Use Zelle only for transfers to people or businesses you know and trust
If you make a payment with Zelle, you may not be able to recover the money if you were scammed by mistakenly authorizing the payment. While Zelle provides a convenient and easy payment service, limiting its use to people you know personally will cut down your risk of getting scammed.
What should I do if I’ve been defrauded by a Zelle scam?
First, immediately contact the financial institution that was part of the transaction. That allows the business to start investigating as soon as possible.

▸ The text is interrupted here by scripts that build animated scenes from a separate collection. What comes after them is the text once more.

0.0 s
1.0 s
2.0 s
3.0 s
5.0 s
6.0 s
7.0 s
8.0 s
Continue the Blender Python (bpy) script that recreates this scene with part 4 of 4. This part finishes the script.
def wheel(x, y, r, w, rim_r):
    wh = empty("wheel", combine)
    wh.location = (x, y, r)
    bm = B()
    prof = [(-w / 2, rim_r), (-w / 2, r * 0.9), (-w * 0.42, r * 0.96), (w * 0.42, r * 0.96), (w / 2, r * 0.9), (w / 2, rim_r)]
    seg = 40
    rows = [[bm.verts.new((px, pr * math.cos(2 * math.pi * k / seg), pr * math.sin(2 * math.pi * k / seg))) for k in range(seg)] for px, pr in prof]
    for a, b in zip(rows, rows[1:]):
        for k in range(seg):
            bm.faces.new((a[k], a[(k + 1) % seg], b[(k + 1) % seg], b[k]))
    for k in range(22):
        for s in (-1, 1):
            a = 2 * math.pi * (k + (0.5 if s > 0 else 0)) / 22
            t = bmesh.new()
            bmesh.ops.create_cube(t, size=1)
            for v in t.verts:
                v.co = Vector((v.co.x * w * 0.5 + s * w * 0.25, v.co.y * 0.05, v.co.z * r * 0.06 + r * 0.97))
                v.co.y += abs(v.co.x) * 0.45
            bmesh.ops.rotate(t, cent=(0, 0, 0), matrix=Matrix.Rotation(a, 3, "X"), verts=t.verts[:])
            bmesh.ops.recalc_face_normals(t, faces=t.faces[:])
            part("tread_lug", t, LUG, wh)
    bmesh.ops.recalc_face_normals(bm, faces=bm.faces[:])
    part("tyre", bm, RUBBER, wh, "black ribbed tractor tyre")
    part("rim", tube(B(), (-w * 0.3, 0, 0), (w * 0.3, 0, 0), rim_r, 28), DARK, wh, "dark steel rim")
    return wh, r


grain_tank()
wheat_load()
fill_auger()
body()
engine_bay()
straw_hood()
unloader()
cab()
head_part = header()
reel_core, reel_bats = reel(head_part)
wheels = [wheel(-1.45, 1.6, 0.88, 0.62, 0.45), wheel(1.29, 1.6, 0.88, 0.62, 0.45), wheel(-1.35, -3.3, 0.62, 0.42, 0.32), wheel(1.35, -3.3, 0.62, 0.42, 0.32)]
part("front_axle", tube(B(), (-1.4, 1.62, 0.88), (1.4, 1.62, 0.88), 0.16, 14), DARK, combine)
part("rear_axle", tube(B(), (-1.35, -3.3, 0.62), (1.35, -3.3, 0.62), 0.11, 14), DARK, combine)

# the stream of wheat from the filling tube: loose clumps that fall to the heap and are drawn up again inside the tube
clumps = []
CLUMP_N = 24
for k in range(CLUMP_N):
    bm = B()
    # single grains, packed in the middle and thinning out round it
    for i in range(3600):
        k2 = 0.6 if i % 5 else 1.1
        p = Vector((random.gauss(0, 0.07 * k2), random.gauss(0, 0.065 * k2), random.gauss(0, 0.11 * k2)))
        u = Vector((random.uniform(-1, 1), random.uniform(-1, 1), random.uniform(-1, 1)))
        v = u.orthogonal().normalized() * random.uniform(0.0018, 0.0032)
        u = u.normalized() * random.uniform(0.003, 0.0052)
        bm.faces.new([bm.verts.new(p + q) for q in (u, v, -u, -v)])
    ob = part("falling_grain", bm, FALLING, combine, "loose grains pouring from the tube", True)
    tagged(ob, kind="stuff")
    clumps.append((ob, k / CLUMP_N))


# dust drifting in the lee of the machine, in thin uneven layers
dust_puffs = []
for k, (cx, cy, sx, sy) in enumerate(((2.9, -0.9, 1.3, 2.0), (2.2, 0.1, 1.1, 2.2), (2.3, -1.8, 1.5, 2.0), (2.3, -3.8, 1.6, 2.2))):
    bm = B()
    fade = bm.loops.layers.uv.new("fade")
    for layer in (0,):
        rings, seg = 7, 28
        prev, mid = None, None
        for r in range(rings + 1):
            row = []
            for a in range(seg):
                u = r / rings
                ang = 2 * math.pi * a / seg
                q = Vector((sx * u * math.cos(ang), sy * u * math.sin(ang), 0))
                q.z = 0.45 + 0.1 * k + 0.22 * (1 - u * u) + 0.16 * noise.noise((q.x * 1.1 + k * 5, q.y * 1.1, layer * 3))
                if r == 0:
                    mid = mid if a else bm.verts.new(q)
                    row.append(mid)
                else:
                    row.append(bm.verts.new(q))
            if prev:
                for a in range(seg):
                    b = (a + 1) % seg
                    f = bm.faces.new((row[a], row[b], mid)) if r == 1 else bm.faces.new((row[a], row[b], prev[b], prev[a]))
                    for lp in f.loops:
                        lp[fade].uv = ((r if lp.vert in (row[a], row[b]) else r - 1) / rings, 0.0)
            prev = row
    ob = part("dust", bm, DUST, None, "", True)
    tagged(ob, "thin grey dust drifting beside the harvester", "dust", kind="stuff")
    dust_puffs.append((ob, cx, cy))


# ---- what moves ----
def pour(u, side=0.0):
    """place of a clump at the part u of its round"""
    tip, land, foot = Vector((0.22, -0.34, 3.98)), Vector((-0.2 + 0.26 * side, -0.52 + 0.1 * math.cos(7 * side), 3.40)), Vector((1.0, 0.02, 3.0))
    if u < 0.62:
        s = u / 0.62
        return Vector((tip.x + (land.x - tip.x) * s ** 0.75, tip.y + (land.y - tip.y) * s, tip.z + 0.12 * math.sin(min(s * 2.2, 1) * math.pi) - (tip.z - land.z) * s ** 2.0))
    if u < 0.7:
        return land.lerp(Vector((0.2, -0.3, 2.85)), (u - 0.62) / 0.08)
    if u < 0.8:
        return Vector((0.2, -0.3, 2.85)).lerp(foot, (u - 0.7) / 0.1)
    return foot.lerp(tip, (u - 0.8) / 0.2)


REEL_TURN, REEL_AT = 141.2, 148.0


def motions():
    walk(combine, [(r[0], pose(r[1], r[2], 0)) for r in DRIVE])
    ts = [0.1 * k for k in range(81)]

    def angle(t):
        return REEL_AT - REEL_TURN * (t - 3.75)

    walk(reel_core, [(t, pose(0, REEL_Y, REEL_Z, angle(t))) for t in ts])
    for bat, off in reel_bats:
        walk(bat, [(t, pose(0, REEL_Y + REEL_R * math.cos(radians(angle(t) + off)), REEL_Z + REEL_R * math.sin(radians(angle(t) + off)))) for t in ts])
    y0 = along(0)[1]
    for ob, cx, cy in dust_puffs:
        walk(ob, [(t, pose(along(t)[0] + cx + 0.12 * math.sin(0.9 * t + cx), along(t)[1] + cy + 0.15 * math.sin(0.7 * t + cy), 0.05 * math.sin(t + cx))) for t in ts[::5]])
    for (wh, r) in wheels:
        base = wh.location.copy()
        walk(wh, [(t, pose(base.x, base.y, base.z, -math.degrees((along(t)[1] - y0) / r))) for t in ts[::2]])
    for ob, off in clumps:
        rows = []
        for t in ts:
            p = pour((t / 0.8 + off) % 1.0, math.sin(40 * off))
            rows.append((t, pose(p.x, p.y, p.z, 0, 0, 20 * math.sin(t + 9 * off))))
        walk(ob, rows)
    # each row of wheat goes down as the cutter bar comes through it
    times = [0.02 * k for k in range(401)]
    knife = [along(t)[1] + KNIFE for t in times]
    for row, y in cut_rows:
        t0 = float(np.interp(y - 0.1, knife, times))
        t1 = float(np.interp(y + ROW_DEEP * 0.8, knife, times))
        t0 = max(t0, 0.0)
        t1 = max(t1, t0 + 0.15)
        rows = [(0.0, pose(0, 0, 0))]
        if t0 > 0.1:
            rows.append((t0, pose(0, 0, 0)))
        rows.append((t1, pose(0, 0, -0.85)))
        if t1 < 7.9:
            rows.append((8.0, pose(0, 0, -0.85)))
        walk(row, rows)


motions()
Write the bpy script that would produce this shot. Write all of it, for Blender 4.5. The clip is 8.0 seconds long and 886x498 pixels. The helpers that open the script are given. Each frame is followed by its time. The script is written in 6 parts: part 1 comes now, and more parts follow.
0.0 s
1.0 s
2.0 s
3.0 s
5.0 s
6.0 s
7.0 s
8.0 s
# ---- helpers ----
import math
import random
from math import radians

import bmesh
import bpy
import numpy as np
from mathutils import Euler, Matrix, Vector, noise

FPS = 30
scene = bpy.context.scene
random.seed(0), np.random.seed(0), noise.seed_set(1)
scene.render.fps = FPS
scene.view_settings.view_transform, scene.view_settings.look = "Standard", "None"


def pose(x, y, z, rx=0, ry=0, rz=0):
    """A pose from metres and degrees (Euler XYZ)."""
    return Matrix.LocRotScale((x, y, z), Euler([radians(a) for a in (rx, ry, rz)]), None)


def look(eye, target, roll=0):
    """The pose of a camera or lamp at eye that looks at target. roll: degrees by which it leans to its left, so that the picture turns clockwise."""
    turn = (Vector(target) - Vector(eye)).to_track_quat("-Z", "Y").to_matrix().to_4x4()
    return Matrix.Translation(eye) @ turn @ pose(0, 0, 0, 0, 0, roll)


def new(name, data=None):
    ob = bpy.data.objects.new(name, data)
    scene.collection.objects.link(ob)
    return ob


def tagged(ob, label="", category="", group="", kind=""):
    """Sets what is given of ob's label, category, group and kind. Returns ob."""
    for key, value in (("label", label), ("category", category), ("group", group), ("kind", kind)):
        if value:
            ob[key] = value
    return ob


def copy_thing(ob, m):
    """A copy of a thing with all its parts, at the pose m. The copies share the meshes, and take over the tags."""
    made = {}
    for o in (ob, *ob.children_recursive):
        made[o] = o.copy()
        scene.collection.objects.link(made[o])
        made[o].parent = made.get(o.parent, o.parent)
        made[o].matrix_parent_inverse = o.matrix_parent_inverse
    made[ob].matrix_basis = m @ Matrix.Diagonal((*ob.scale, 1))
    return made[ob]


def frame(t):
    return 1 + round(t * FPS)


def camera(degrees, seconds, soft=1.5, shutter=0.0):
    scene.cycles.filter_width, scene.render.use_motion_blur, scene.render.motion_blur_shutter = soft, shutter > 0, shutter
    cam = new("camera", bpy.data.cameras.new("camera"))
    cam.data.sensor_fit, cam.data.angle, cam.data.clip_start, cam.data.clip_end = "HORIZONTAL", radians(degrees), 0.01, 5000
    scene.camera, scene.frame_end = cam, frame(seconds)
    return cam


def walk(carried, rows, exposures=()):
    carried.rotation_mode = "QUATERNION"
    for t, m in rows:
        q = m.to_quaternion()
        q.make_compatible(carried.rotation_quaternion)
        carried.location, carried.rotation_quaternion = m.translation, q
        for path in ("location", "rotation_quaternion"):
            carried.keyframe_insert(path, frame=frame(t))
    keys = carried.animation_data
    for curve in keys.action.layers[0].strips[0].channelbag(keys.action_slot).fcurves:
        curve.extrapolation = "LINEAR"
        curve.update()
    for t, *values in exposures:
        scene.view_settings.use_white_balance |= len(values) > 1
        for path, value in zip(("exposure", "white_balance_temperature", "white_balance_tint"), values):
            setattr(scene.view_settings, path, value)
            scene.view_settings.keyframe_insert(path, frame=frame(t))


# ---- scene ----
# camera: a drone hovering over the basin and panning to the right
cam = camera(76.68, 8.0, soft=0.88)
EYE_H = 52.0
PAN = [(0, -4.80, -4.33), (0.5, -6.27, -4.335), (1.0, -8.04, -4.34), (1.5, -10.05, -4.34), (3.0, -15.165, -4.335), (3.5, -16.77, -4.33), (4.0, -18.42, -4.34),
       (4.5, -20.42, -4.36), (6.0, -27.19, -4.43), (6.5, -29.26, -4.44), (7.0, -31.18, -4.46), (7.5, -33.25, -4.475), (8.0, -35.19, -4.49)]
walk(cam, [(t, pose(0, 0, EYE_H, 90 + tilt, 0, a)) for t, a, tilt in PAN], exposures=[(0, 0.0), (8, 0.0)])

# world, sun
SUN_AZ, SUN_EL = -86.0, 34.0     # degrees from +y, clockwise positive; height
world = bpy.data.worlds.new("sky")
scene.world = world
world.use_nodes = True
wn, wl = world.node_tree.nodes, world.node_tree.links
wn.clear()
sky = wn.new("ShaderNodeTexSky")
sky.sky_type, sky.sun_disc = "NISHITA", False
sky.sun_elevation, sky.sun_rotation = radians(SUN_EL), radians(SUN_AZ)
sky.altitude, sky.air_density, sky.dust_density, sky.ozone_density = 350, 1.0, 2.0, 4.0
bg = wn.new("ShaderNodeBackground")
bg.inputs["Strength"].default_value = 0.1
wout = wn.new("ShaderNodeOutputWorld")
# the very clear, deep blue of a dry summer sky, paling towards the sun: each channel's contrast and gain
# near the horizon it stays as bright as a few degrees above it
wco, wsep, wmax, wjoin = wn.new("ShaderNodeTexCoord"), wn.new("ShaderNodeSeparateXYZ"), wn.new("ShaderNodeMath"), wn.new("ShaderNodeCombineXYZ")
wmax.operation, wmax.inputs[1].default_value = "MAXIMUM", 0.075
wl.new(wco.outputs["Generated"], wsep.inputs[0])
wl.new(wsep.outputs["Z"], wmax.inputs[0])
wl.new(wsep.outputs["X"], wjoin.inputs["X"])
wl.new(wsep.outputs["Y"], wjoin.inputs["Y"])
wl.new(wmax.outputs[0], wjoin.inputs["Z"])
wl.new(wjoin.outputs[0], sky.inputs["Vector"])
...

Because of the instant nature of Zelle, you’ll want to respond quickly.
According to many local reports, banks have been reluctant to reimburse losses from Zelle phishing scams, since the transactions were actually approved by the account holders. Several recent victims had money returned only after news reports of their scams put pressure on banks to do so.
In June 2021, the Consumer Financial Protection Bureau clarified its position on banks’ required compliance with the Electronic Fund Transfer Act of 1978, also known as Regulation E. The CFPB says that “if a third party fraudulently induces a consumer into sharing account access information,” that consumer should receive the same protections as if the money were acquired from a stolen debit card or other banking “access device.”
The EFTA also includes a big reason to report your Zelle scam immediately. The law requires consumers to notify their banks of loss or theft within two business days to receive full protection.
Note that the CFPB’s guidance only protects consumers who are unwittingly tricked into transferring money.
If your bank refuses to reimburse you for a Zelle scam, your only recourse (other than pitching your story to local media) is to file a complaint with the CFPB.